── Extracted material ──

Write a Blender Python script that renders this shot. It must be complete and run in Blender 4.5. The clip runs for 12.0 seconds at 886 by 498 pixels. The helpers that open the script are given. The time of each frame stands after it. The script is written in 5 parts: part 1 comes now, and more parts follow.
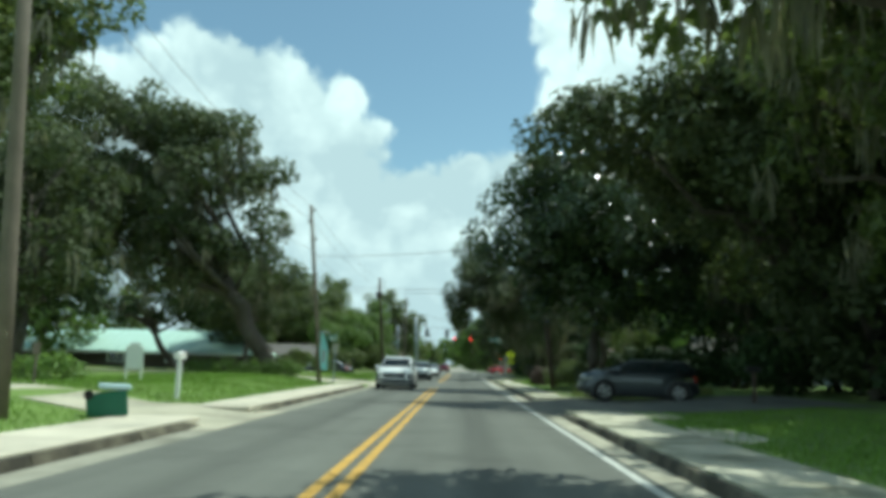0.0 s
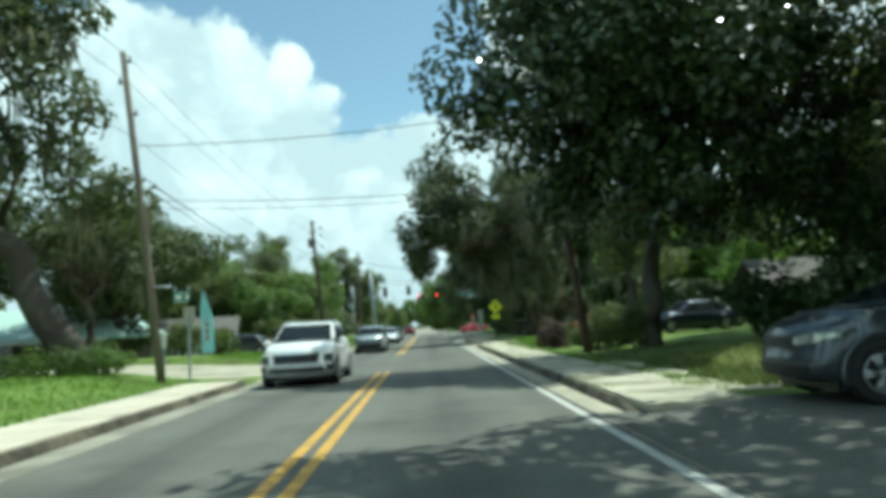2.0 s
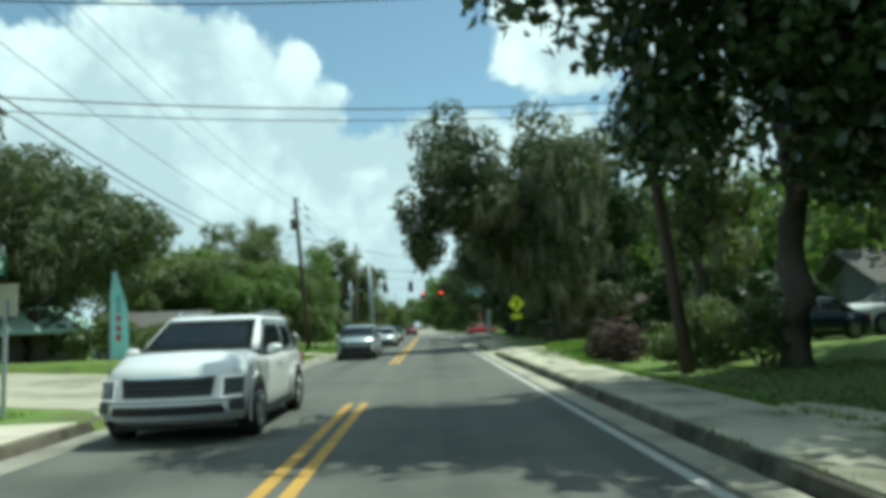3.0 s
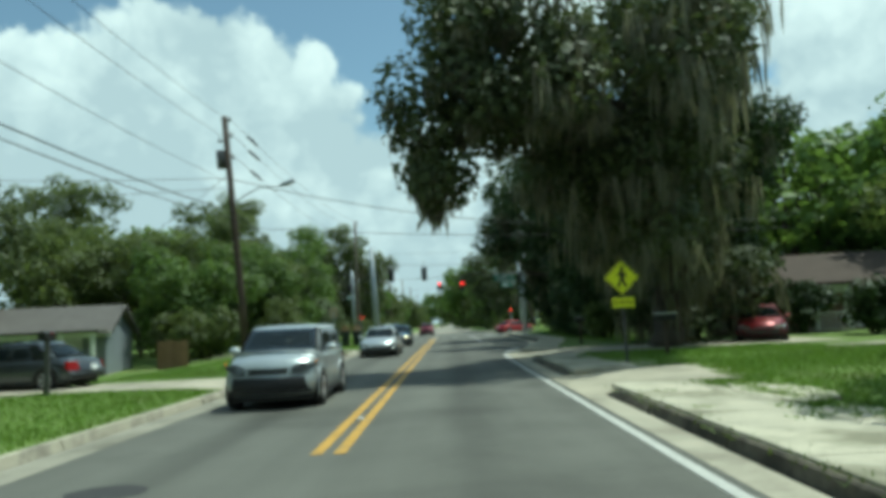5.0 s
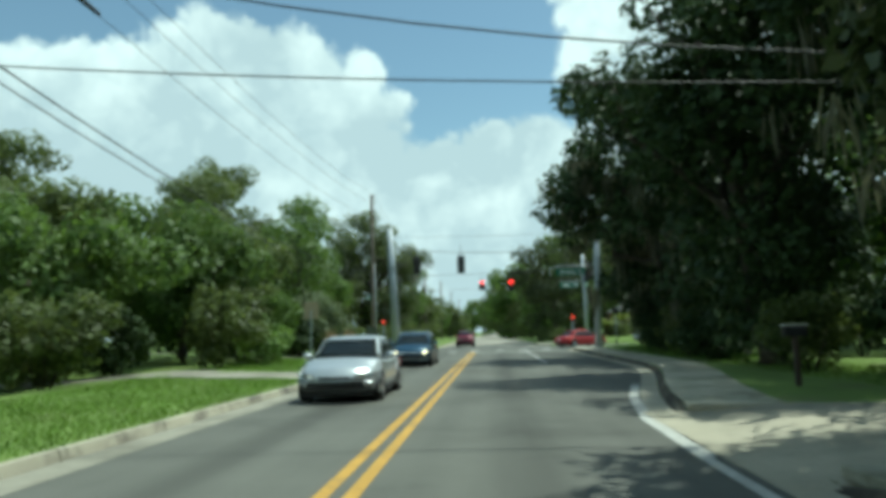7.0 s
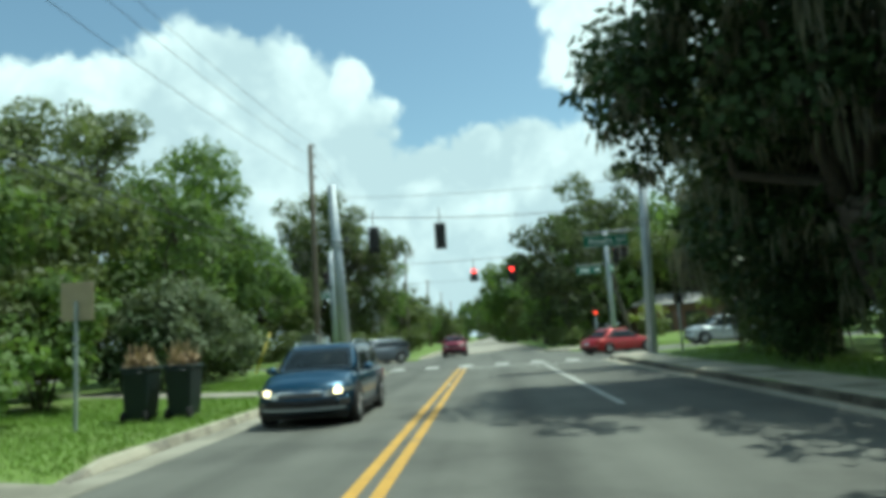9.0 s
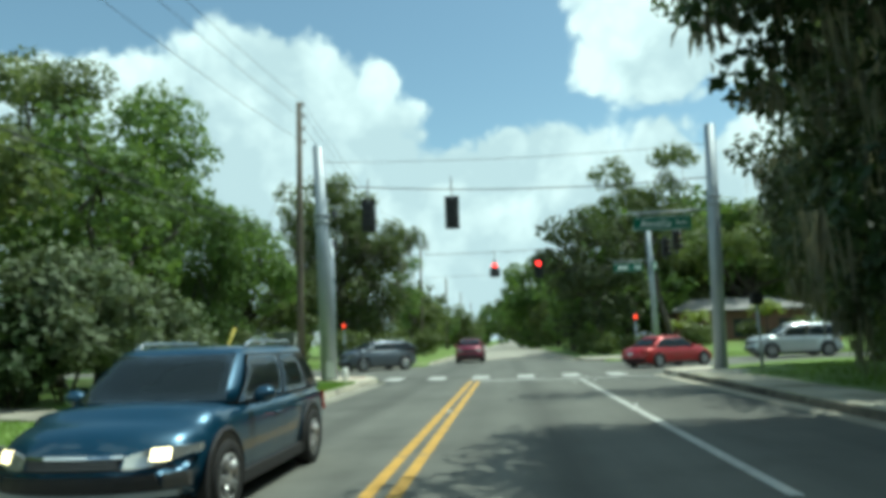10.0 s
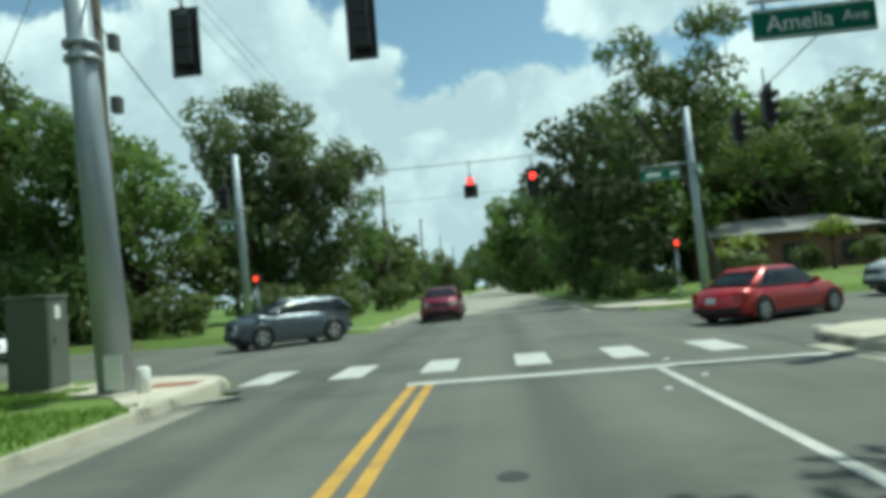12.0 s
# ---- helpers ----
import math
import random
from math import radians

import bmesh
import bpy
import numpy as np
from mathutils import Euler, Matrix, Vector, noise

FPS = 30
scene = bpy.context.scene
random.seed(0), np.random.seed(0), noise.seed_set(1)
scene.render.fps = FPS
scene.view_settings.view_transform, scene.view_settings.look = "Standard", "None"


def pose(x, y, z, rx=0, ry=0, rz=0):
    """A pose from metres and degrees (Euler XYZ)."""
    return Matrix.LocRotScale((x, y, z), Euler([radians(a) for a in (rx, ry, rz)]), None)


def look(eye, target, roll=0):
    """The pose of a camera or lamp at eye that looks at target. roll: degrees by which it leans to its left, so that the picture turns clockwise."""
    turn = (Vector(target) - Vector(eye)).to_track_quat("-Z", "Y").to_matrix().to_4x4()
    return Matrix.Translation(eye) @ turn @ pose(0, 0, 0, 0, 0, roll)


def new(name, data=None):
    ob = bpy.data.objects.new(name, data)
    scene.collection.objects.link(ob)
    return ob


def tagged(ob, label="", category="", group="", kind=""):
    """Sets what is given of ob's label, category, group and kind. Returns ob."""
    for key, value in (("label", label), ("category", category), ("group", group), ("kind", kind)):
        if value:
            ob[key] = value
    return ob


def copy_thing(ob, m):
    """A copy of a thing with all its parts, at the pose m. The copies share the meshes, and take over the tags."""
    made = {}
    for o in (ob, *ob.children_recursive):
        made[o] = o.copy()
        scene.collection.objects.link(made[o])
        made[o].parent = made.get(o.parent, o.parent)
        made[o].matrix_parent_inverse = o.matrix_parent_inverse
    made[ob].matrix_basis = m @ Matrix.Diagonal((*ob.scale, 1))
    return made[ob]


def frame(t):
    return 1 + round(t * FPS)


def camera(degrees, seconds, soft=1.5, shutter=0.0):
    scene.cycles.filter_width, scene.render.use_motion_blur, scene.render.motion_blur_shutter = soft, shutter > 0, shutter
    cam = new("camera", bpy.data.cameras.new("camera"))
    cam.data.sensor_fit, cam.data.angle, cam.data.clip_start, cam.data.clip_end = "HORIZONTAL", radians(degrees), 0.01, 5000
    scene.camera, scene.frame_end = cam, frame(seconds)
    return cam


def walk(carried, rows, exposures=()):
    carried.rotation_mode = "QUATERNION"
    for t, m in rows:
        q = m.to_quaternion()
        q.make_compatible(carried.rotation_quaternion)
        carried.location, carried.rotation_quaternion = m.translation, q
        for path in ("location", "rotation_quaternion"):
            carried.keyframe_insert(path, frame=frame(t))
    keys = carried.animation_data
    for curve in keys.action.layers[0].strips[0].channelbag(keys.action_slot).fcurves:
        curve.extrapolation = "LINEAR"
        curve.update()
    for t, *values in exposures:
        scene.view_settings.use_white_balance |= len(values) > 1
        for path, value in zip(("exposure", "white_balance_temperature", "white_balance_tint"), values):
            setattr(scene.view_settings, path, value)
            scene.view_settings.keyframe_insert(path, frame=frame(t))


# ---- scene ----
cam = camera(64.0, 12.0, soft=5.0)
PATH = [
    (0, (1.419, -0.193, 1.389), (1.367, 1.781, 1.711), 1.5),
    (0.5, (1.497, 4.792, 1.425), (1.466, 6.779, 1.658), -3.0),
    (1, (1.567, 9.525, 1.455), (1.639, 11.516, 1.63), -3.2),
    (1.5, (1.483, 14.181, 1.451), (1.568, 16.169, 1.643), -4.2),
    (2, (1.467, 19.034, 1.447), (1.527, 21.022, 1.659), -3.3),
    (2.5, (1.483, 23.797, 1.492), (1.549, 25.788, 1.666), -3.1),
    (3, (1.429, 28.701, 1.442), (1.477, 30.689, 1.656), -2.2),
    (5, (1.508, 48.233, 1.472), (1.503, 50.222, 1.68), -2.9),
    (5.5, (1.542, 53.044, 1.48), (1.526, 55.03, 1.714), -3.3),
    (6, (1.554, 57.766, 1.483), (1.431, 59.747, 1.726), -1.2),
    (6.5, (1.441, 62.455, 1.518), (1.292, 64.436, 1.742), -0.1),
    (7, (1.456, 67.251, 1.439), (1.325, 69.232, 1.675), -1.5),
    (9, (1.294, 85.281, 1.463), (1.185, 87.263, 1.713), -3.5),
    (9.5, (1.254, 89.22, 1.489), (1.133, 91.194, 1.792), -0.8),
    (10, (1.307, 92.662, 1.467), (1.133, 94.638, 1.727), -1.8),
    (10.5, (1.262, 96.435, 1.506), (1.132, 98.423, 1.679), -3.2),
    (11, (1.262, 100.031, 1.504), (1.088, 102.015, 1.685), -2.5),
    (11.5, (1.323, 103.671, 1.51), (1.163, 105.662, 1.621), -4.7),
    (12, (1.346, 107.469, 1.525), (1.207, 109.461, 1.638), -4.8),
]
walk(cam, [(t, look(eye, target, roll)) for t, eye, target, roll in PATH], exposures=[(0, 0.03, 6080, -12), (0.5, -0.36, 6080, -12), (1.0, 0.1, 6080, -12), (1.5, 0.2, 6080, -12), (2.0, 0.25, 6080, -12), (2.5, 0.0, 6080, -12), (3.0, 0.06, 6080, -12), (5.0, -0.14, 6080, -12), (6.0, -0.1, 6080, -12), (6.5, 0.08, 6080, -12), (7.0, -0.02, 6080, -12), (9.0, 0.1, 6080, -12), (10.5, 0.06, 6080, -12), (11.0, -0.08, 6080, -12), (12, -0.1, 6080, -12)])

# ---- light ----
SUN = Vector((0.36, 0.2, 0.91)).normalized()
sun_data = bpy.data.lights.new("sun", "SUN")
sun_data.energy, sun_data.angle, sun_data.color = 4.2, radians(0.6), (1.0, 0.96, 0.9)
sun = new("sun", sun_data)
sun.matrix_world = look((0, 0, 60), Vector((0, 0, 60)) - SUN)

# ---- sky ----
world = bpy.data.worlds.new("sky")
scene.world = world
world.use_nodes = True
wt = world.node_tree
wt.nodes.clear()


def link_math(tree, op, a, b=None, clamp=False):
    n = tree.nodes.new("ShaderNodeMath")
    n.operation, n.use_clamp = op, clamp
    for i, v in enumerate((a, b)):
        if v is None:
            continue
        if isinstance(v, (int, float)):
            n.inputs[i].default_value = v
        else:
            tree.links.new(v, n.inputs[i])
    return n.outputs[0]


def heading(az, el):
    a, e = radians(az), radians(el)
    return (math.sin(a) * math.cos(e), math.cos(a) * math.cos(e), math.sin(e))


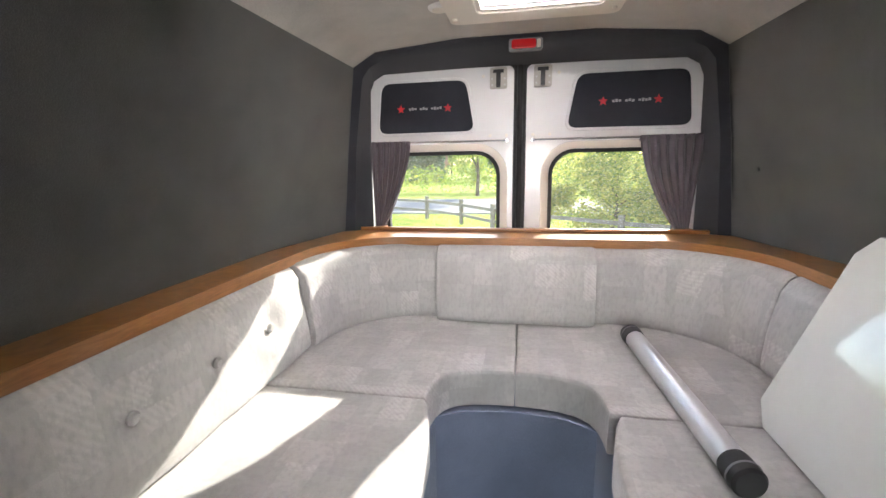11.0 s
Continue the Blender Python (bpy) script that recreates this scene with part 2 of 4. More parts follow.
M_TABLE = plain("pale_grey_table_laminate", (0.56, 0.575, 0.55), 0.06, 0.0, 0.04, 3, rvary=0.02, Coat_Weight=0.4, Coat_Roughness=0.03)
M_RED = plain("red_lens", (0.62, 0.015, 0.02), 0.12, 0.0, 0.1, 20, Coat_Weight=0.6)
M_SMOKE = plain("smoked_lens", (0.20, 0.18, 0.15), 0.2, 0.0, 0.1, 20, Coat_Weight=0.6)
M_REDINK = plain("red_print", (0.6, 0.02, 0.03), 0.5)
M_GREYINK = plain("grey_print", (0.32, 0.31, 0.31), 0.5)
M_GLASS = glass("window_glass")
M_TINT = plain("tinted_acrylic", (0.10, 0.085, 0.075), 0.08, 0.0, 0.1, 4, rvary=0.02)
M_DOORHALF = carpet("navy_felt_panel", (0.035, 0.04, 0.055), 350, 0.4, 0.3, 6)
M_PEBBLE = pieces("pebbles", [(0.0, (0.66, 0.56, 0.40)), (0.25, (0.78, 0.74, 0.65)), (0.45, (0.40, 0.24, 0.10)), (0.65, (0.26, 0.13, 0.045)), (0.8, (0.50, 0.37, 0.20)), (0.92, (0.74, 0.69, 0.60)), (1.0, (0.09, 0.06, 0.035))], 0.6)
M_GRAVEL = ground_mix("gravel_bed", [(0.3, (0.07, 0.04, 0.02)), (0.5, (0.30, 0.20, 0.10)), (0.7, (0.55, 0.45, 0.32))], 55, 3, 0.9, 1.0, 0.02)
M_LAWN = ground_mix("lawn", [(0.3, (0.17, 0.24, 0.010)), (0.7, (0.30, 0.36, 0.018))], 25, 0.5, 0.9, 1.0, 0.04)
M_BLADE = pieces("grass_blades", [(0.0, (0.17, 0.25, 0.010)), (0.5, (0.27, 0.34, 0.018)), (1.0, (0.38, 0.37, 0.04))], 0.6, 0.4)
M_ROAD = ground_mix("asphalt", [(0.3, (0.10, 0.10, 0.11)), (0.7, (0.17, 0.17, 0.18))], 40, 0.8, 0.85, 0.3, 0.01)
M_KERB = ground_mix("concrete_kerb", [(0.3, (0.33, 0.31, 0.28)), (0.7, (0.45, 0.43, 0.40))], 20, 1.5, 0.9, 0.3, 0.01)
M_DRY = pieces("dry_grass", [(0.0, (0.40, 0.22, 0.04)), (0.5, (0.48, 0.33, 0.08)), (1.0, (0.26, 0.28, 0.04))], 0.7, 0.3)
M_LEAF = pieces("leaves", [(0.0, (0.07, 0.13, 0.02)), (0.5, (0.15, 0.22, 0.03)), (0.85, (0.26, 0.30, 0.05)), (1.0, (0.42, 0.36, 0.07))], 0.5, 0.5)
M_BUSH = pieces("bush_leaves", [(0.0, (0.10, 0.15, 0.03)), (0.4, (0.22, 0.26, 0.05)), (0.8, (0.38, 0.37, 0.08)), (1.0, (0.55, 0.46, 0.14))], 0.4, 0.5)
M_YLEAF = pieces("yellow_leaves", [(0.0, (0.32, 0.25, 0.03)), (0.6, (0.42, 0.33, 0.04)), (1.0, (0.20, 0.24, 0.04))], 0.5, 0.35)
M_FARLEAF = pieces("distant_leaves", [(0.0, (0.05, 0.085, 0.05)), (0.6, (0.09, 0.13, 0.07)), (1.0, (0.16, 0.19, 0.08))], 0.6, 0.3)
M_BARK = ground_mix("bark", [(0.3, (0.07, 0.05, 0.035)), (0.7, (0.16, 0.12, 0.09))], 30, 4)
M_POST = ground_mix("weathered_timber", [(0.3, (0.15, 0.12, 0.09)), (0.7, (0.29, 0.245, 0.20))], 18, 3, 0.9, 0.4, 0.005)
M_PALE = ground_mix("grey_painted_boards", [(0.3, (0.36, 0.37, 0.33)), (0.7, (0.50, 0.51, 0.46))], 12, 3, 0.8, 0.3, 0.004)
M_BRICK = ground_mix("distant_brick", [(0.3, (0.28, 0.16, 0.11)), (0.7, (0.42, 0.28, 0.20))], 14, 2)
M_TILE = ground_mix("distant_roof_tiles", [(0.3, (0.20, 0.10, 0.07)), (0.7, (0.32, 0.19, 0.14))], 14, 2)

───

▶ [Exercise objective]:
Keep only the lines that hold the string "None", and copy them out.

▶ [Answer to this exercise]:
scene.view_settings.view_transform, scene.view_settings.look = "Standard", "None"
    return Matrix.LocRotScale((x, y, z), Euler([radians(a) for a in (rx, ry, rz)]), None)
def new(name, data=None):
def link_math(tree, op, a, b=None, clamp=False):
        if v is None:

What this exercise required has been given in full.